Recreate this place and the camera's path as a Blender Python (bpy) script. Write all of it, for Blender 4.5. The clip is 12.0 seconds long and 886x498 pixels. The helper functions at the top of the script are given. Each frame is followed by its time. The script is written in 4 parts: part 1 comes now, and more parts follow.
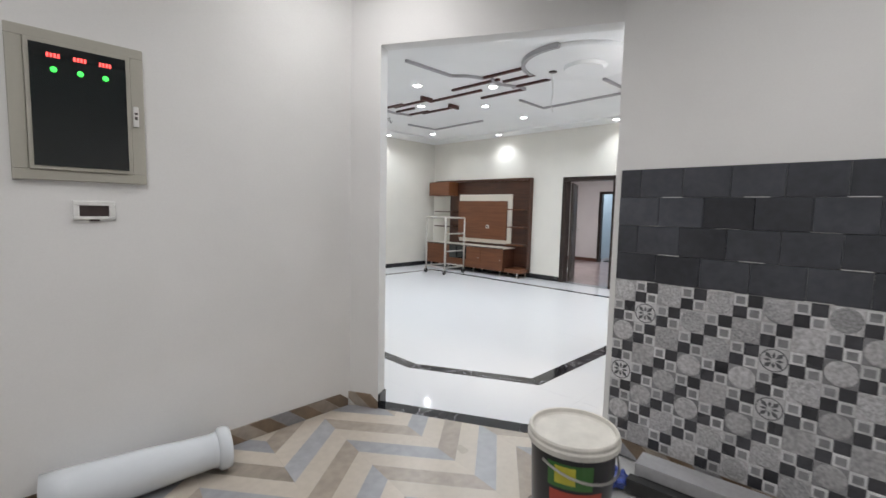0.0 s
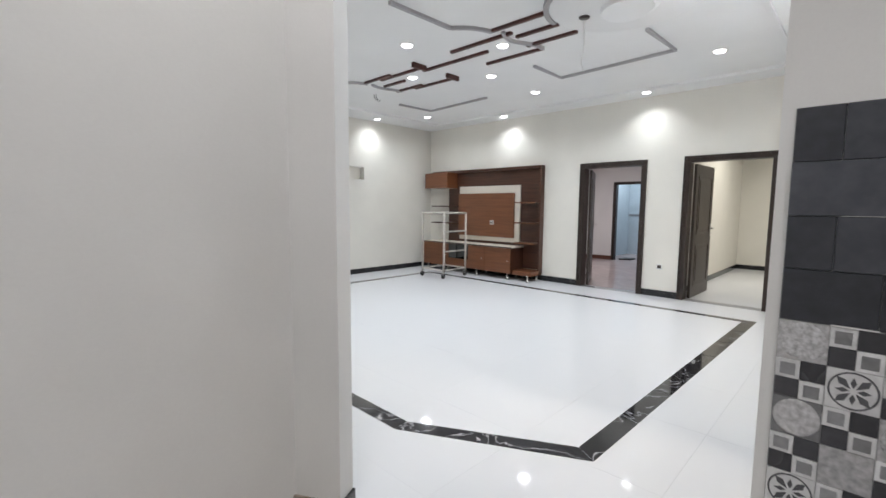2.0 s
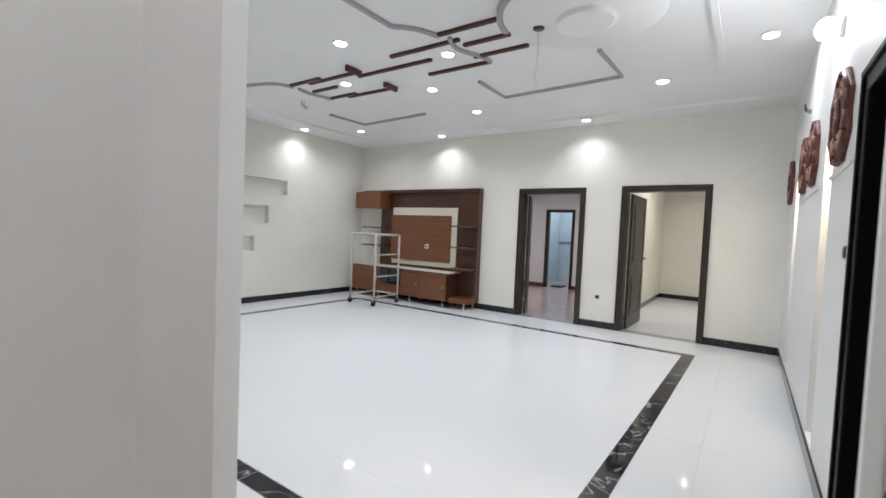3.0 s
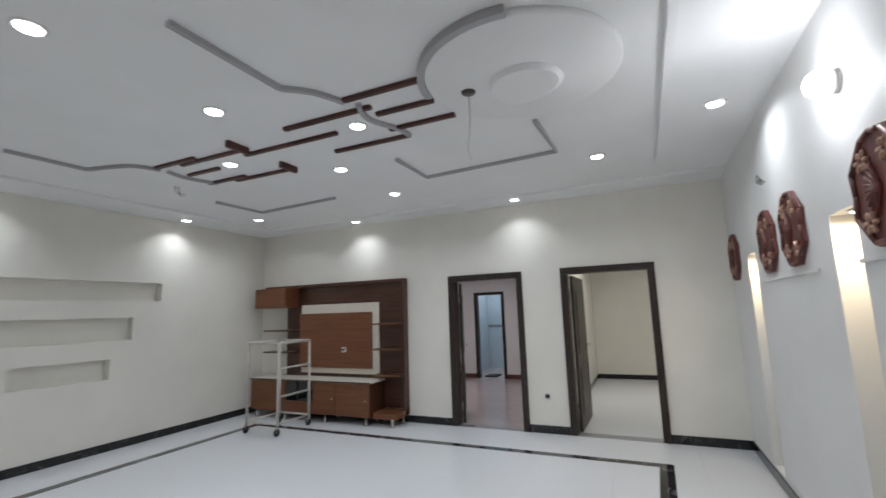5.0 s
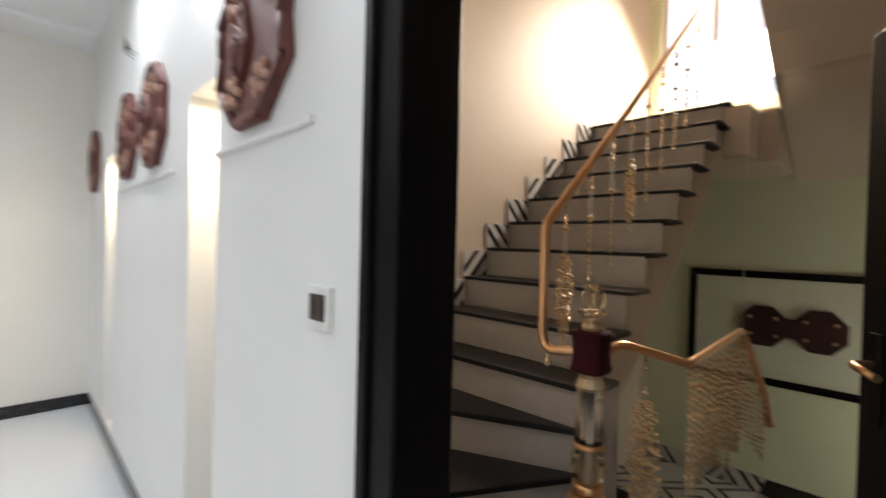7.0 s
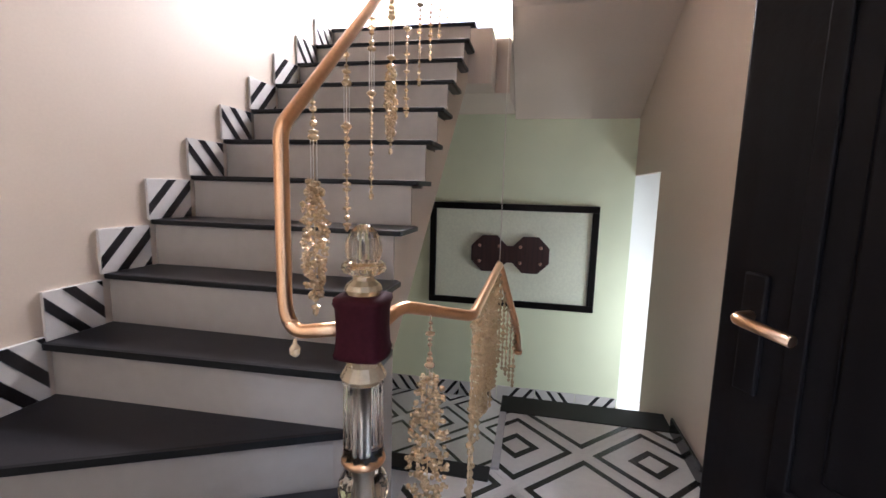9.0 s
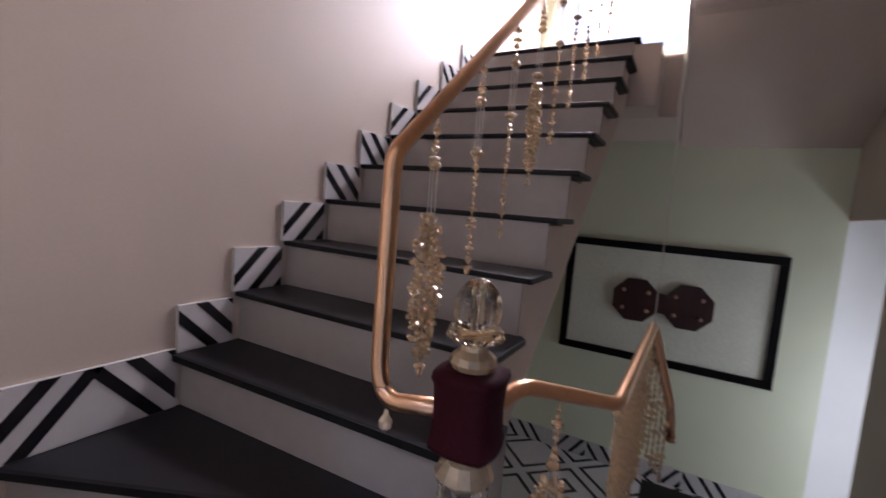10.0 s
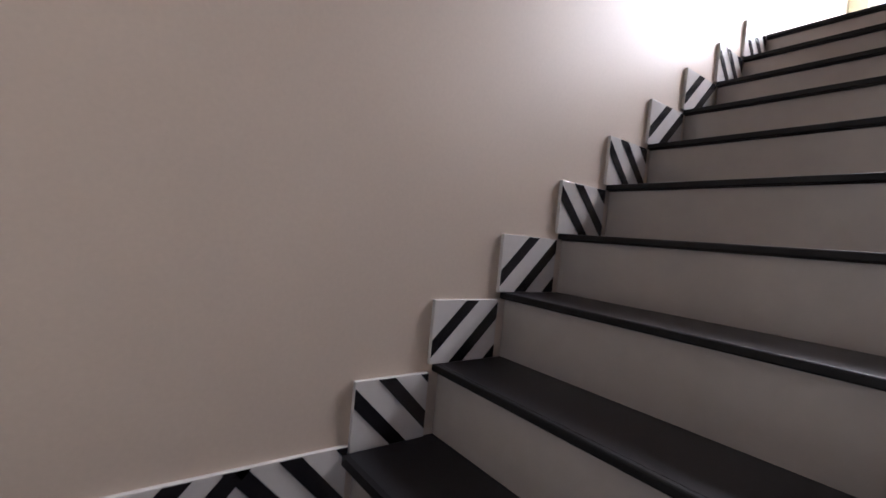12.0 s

## PROBLEM
Leave the pictures out and copy the rest of the data exactly.

## THE COMPLETED TASK
Recreate this place and the camera's path as a Blender Python (bpy) script. Write all of it, for Blender 4.5. The clip is 12.0 seconds long and 886x498 pixels. The helper functions at the top of the script are given. Each frame is followed by its time. The script is written in 4 parts: part 1 comes now, and more parts follow.
0.0 s
2.0 s
3.0 s
5.0 s
7.0 s
9.0 s
10.0 s
12.0 s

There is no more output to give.